It’s discouraging when your lettuce bolts or you can’t get your mum to bloom. There’s a reason for that, and it’s all about day length, which determines or how much light the plant gets.
To understand plant flowering, you need to get a handle on “photoperiodism,” or amount of light and darkness a plant is exposed to. The amount of uninterrupted darkness is what determines the formation of flowers on most types of plants, according to Oregon State University Extension Service horticulture experts.
Botanists used to think that the length of daylight a plant was exposed to determines whether it would form flowers. But experiments proved otherwise. It’s the length of darkness that a plant experiences that plays the most crucial role.
A plant that requires a long period of darkness is termed a “short-day” (long-night) plant. Short-day plants form flowers only when day length is less than about 12 hours. Many spring- and fall-flowering plants are short-day plants, including chrysanthemums, poinsettias and Christmas cactus. If these are exposed to more than 12 hours of light per day, bloom formation does not occur.
Other plants require only a short night to flower. These are termed “long-day” plants. These bloom only when they receive more than 12 hours of light. Many of our summer-blooming flowers and garden vegetables are long-day plants, such as asters, coneflowers, California poppies, lettuce, spinach and potatoes. These all bloom when the days are long, during our summers.
And some plants form flowers regardless of day length. Botanists call these “day-neutral” plants. Tomatoes, corn, cucumbers and some strawberries are day neutral. Some plants, such as petunias defy categorization. They flower regardless of day length, but flower earlier and more profusely with long days.
Horticulturists and home gardeners manipulate the day and night length (indoors with lights) to get plants to bloom at times other than they would naturally.
For example, chrysanthemums, short-day plants, naturally set flower and bloom with the long nights of spring or fall.
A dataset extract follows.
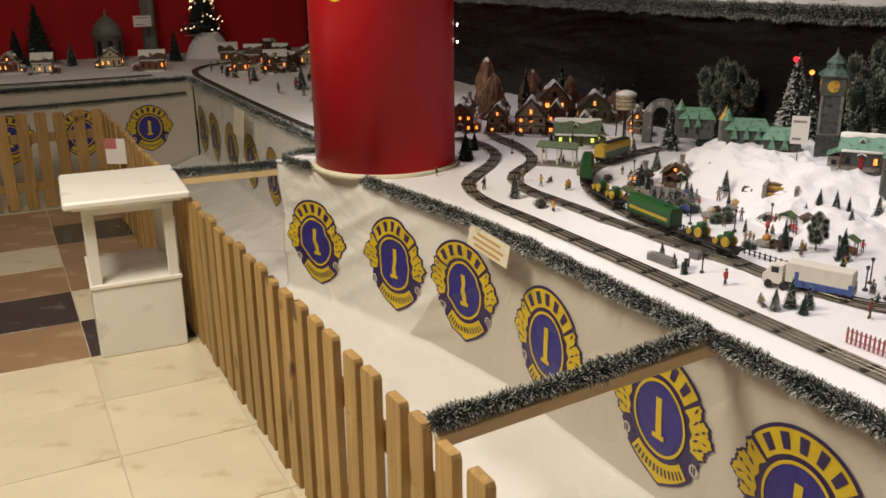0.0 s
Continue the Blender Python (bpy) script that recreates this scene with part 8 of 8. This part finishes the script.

But by making the days shorter by covering the chrysanthemums for at least 12 hours a day for several weeks over the late spring and early summer, you can simulate the light and darkness pattern of spring or fall, thereby stimulating summer blooming.
Or you can bring a long-day plant into bud formation and eventual bloom early before our day lengths surpass 12 hours. Put the plant under grow lights for a few hours a day beyond natural day length for a few weeks. Adding supplemental day length to stimulate early blooming is a common practice in the nursery and fresh flower industry, especially this time of year, for Valentine’s Day and Easter flowers.